### DESCRIPTION OF THE TASK
Retype the whole listing, please, keeping every line exact and dropping the pictures.

### DATASET EXCERPT
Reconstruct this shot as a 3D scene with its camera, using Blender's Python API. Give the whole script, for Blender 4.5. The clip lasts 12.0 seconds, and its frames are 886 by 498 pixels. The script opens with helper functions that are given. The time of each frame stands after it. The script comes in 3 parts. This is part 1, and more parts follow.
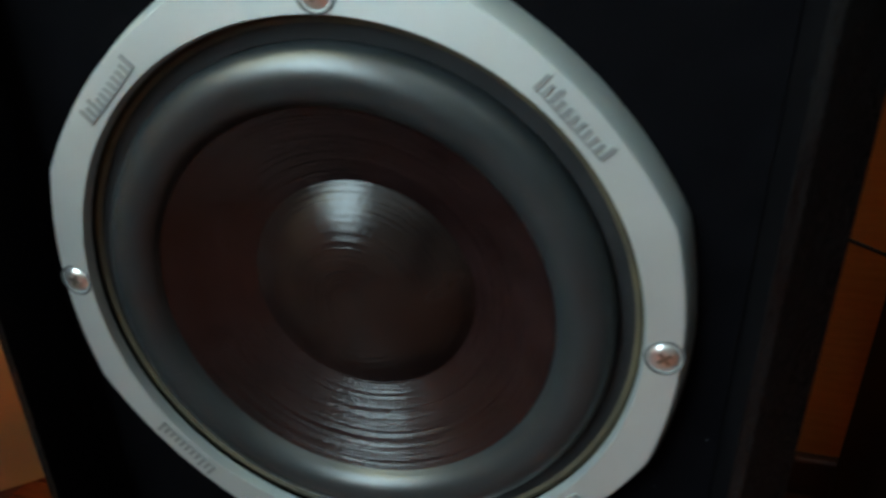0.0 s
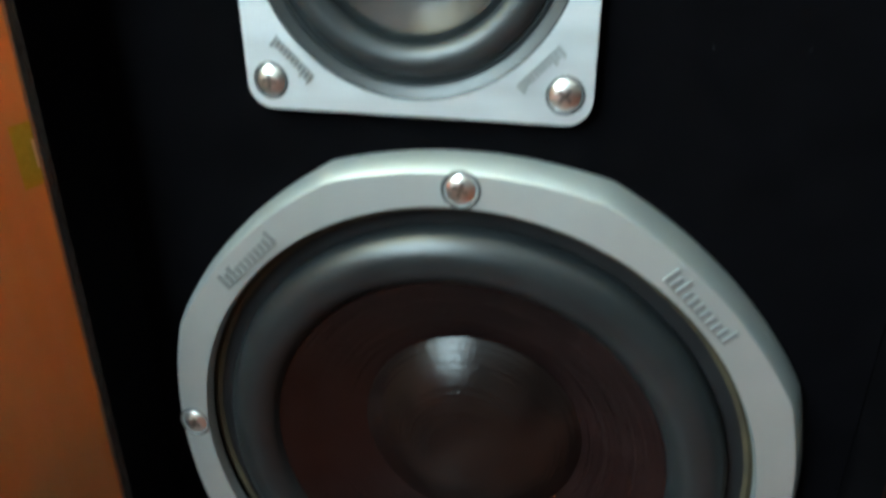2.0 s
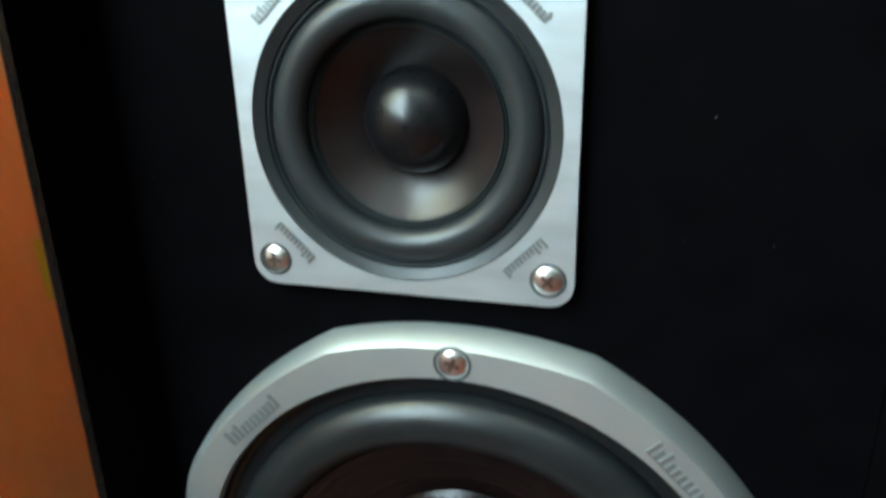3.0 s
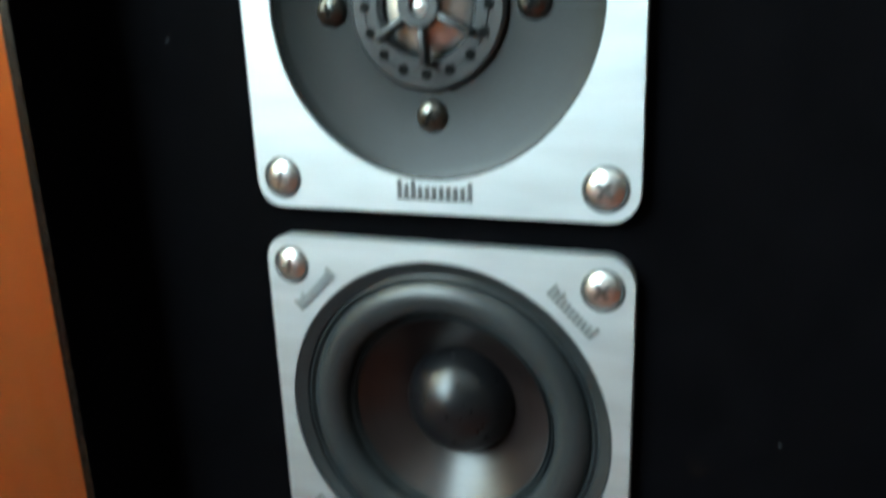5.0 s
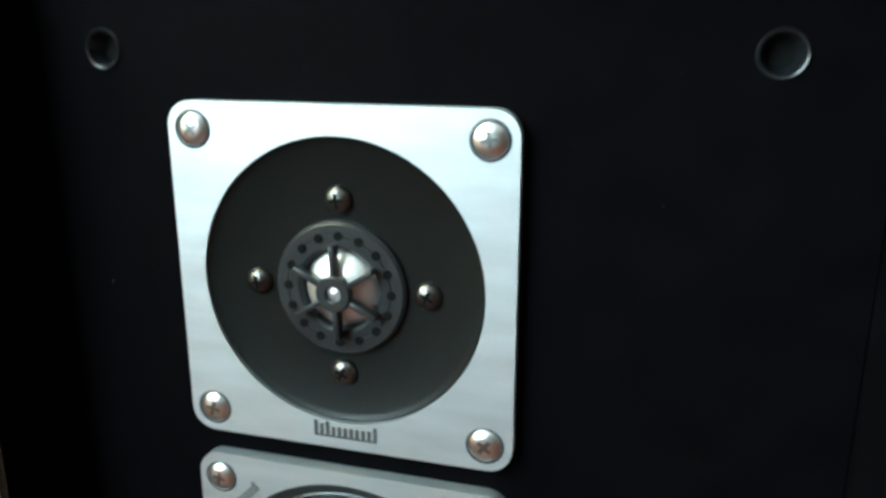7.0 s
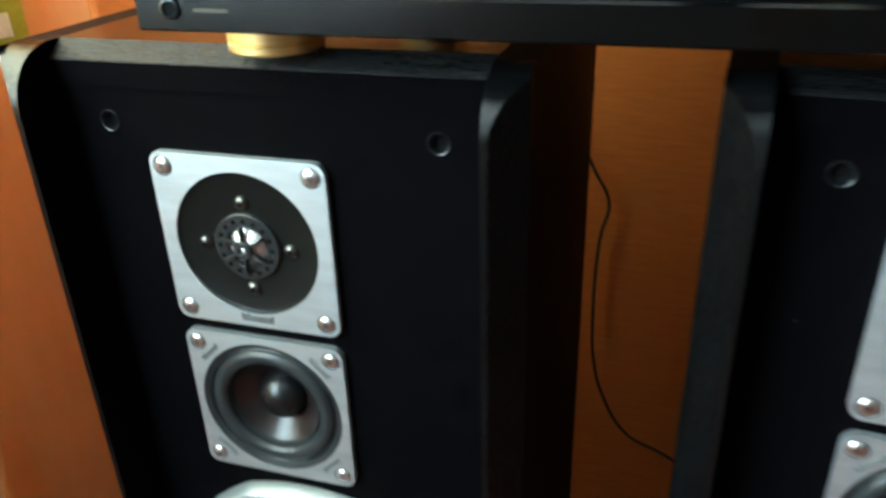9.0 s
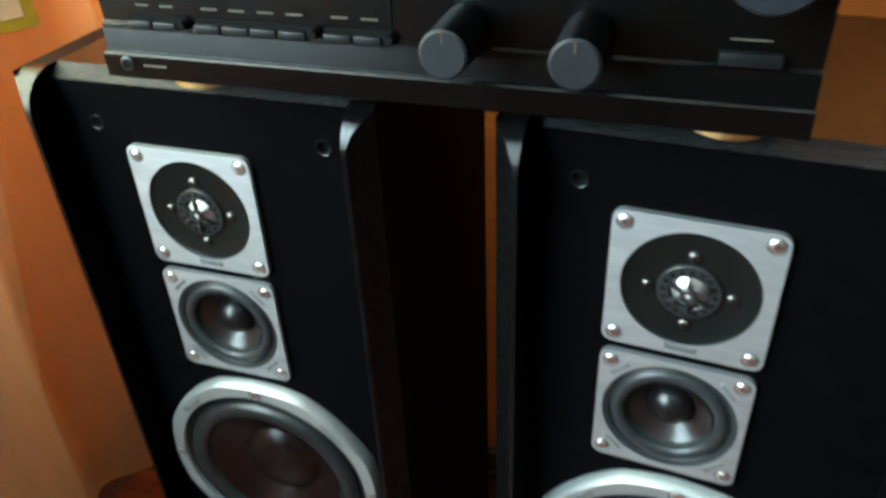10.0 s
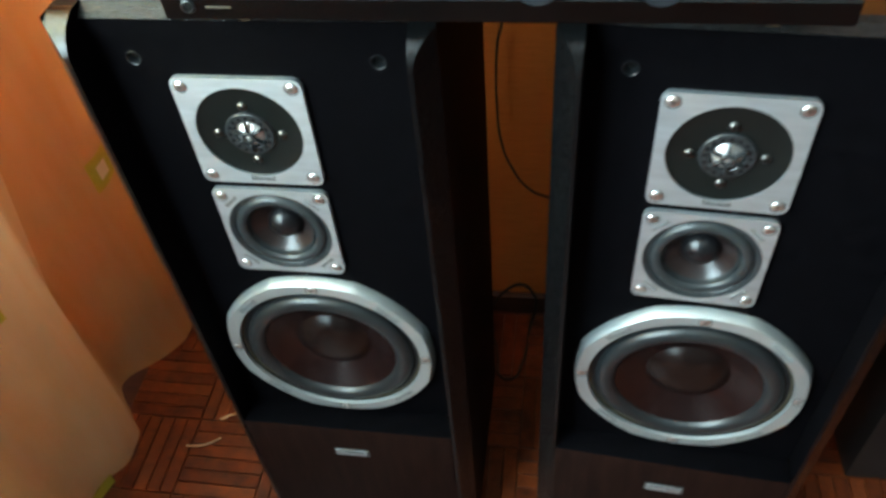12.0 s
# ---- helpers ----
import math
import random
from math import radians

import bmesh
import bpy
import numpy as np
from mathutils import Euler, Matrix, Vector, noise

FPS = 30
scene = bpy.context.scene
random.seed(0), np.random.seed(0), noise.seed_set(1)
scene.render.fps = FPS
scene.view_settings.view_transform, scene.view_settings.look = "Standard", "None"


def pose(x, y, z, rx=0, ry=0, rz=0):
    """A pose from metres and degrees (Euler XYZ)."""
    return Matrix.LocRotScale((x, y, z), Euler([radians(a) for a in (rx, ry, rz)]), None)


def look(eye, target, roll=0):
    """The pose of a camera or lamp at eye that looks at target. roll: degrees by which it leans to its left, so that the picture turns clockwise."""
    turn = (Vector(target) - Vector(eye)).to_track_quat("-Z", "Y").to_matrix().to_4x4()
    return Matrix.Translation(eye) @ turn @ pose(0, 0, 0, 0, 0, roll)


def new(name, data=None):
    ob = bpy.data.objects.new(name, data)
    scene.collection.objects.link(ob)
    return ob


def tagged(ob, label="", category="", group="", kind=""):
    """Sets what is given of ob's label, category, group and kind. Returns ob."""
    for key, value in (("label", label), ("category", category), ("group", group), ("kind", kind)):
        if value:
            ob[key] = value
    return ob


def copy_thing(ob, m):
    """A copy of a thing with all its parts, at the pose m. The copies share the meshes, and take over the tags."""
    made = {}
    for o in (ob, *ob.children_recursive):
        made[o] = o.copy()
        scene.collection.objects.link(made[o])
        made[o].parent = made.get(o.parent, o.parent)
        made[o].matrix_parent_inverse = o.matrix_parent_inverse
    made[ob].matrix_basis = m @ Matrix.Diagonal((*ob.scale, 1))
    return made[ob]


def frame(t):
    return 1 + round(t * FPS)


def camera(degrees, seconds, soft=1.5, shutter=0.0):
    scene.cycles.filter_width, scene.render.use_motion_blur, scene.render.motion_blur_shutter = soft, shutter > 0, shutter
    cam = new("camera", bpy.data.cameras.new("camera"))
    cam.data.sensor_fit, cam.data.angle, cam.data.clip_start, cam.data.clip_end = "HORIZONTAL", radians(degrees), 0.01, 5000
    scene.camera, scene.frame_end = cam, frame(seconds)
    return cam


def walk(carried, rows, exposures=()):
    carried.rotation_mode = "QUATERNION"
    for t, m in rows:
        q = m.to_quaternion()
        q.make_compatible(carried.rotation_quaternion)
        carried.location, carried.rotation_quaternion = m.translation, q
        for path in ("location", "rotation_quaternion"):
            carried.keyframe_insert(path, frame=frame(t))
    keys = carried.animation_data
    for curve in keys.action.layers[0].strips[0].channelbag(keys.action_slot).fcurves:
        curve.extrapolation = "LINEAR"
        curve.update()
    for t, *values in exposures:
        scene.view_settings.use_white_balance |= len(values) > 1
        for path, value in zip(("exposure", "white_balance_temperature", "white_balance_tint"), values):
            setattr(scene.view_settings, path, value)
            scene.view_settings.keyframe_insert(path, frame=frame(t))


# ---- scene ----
cam = camera(59.4, 12.0, soft=3.0, shutter=0.5)
PATH = [
    (0, (0.106, -0.214, 0.525), (-0.359, 1.497, -0.4), -1.0),
    (0.5, (0.071, -0.222, 0.525), (-0.356, 1.486, -0.424), -0.5),
    (1, (0.055, -0.223, 0.535), (-0.337, 1.471, -0.454), -0.1),
    (1.5, (0.052, -0.223, 0.543), (-0.352, 1.479, -0.427), -0.1),
    (2, (0.062, -0.22, 0.574), (-0.369, 1.528, -0.297), -0.5),
    (2.5, (0.068, -0.221, 0.596), (-0.384, 1.561, -0.192), -0.7),
    (3, (0.07, -0.218, 0.611), (-0.418, 1.583, -0.109), -1.3),
    (3.2, (0.07, -0.216, 0.618), (-0.426, 1.594, -0.073), -1.3),
    (4.8, (0.076, -0.192, 0.65), (-0.654, 1.594, 0.123), -1.4),
    (5, (0.075, -0.187, 0.668), (-0.636, 1.602, 0.128), -2.1),
    (5.5, (0.076, -0.183, 0.695), (-0.606, 1.636, 0.216), -2.3),
    (6, (0.079, -0.184, 0.713), (-0.58, 1.65, 0.263), -2.6),
    (6.5, (0.077, -0.195, 0.731), (-0.462, 1.661, 0.218), -0.9),
    (6.7, (0.082, -0.197, 0.735), (-0.449, 1.662, 0.222), -0.0),
    (8.3, (0.122, -0.288, 0.826), (-0.401, 1.503, 0.106), -0.4),
    (8.5, (0.149, -0.304, 0.835), (-0.38, 1.473, 0.085), -0.1),
    (9, (0.223, -0.344, 0.865), (-0.317, 1.362, -0.029), -1.8),
    (9.5, (0.297, -0.389, 0.924), (-0.251, 1.257, -0.071), -2.3),
    (10, (0.353, -0.435, 0.979), (-0.205, 1.134, -0.129), -2.7),
    (10.5, (0.388, -0.494, 1.012), (-0.215, 0.982, -0.196), -5.9),
    (11, (0.397, -0.529, 1.046), (-0.217, 0.882, -0.231), -6.9),
    (11.5, (0.338, -0.505, 1.063), (-0.095, 0.891, -0.302), -4.7),
    (12, (0.248, -0.469, 1.054), (-0.04, 0.875, -0.399), -5.8),
]
walk(cam, [(t, look(eye, target, roll)) for t, eye, target, roll in PATH],
     [(0.0, 0.4), (1.5, 0.5), (2.5, 0.45), (4.8, 0.25), (6.7, 0.25), (8.5, 0.4), (10.5, 0.55), (12.0, 0.7)])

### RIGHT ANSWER
Reconstruct this shot as a 3D scene with its camera, using Blender's Python API. Give the whole script, for Blender 4.5. The clip lasts 12.0 seconds, and its frames are 886 by 498 pixels. The script opens with helper functions that are given. The time of each frame stands after it. The script comes in 3 parts. This is part 1, and more parts follow.
0.0 s
2.0 s
3.0 s
5.0 s
7.0 s
9.0 s
10.0 s
12.0 s
# ---- helpers ----
import math
import random
from math import radians

import bmesh
import bpy
import numpy as np
from mathutils import Euler, Matrix, Vector, noise

FPS = 30
scene = bpy.context.scene
random.seed(0), np.random.seed(0), noise.seed_set(1)
scene.render.fps = FPS
scene.view_settings.view_transform, scene.view_settings.look = "Standard", "None"


def pose(x, y, z, rx=0, ry=0, rz=0):
    """A pose from metres and degrees (Euler XYZ)."""
    return Matrix.LocRotScale((x, y, z), Euler([radians(a) for a in (rx, ry, rz)]), None)


def look(eye, target, roll=0):
    """The pose of a camera or lamp at eye that looks at target. roll: degrees by which it leans to its left, so that the picture turns clockwise."""
    turn = (Vector(target) - Vector(eye)).to_track_quat("-Z", "Y").to_matrix().to_4x4()
    return Matrix.Translation(eye) @ turn @ pose(0, 0, 0, 0, 0, roll)


def new(name, data=None):
    ob = bpy.data.objects.new(name, data)
    scene.collection.objects.link(ob)
    return ob


def tagged(ob, label="", category="", group="", kind=""):
    """Sets what is given of ob's label, category, group and kind. Returns ob."""
    for key, value in (("label", label), ("category", category), ("group", group), ("kind", kind)):
        if value:
            ob[key] = value
    return ob


def copy_thing(ob, m):
    """A copy of a thing with all its parts, at the pose m. The copies share the meshes, and take over the tags."""
    made = {}
    for o in (ob, *ob.children_recursive):
        made[o] = o.copy()
        scene.collection.objects.link(made[o])
        made[o].parent = made.get(o.parent, o.parent)
        made[o].matrix_parent_inverse = o.matrix_parent_inverse
    made[ob].matrix_basis = m @ Matrix.Diagonal((*ob.scale, 1))
    return made[ob]


def frame(t):
    return 1 + round(t * FPS)


def camera(degrees, seconds, soft=1.5, shutter=0.0):
    scene.cycles.filter_width, scene.render.use_motion_blur, scene.render.motion_blur_shutter = soft, shutter > 0, shutter
    cam = new("camera", bpy.data.cameras.new("camera"))
    cam.data.sensor_fit, cam.data.angle, cam.data.clip_start, cam.data.clip_end = "HORIZONTAL", radians(degrees), 0.01, 5000
    scene.camera, scene.frame_end = cam, frame(seconds)
    return cam


def walk(carried, rows, exposures=()):
    carried.rotation_mode = "QUATERNION"
    for t, m in rows:
        q = m.to_quaternion()
        q.make_compatible(carried.rotation_quaternion)
        carried.location, carried.rotation_quaternion = m.translation, q
        for path in ("location", "rotation_quaternion"):
            carried.keyframe_insert(path, frame=frame(t))
    keys = carried.animation_data
    for curve in keys.action.layers[0].strips[0].channelbag(keys.action_slot).fcurves:
        curve.extrapolation = "LINEAR"
        curve.update()
    for t, *values in exposures:
        scene.view_settings.use_white_balance |= len(values) > 1
        for path, value in zip(("exposure", "white_balance_temperature", "white_balance_tint"), values):
            setattr(scene.view_settings, path, value)
            scene.view_settings.keyframe_insert(path, frame=frame(t))


# ---- scene ----
cam = camera(59.4, 12.0, soft=3.0, shutter=0.5)
PATH = [
    (0, (0.106, -0.214, 0.525), (-0.359, 1.497, -0.4), -1.0),
    (0.5, (0.071, -0.222, 0.525), (-0.356, 1.486, -0.424), -0.5),
    (1, (0.055, -0.223, 0.535), (-0.337, 1.471, -0.454), -0.1),
    (1.5, (0.052, -0.223, 0.543), (-0.352, 1.479, -0.427), -0.1),
    (2, (0.062, -0.22, 0.574), (-0.369, 1.528, -0.297), -0.5),
    (2.5, (0.068, -0.221, 0.596), (-0.384, 1.561, -0.192), -0.7),
    (3, (0.07, -0.218, 0.611), (-0.418, 1.583, -0.109), -1.3),
    (3.2, (0.07, -0.216, 0.618), (-0.426, 1.594, -0.073), -1.3),
    (4.8, (0.076, -0.192, 0.65), (-0.654, 1.594, 0.123), -1.4),
    (5, (0.075, -0.187, 0.668), (-0.636, 1.602, 0.128), -2.1),
    (5.5, (0.076, -0.183, 0.695), (-0.606, 1.636, 0.216), -2.3),
    (6, (0.079, -0.184, 0.713), (-0.58, 1.65, 0.263), -2.6),
    (6.5, (0.077, -0.195, 0.731), (-0.462, 1.661, 0.218), -0.9),
    (6.7, (0.082, -0.197, 0.735), (-0.449, 1.662, 0.222), -0.0),
    (8.3, (0.122, -0.288, 0.826), (-0.401, 1.503, 0.106), -0.4),
    (8.5, (0.149, -0.304, 0.835), (-0.38, 1.473, 0.085), -0.1),
    (9, (0.223, -0.344, 0.865), (-0.317, 1.362, -0.029), -1.8),
    (9.5, (0.297, -0.389, 0.924), (-0.251, 1.257, -0.071), -2.3),
    (10, (0.353, -0.435, 0.979), (-0.205, 1.134, -0.129), -2.7),
    (10.5, (0.388, -0.494, 1.012), (-0.215, 0.982, -0.196), -5.9),
    (11, (0.397, -0.529, 1.046), (-0.217, 0.882, -0.231), -6.9),
    (11.5, (0.338, -0.505, 1.063), (-0.095, 0.891, -0.302), -4.7),
    (12, (0.248, -0.469, 1.054), (-0.04, 0.875, -0.399), -5.8),
]
walk(cam, [(t, look(eye, target, roll)) for t, eye, target, roll in PATH],
     [(0.0, 0.4), (1.5, 0.5), (2.5, 0.45), (4.8, 0.25), (6.7, 0.25), (8.5, 0.4), (10.5, 0.55), (12.0, 0.7)])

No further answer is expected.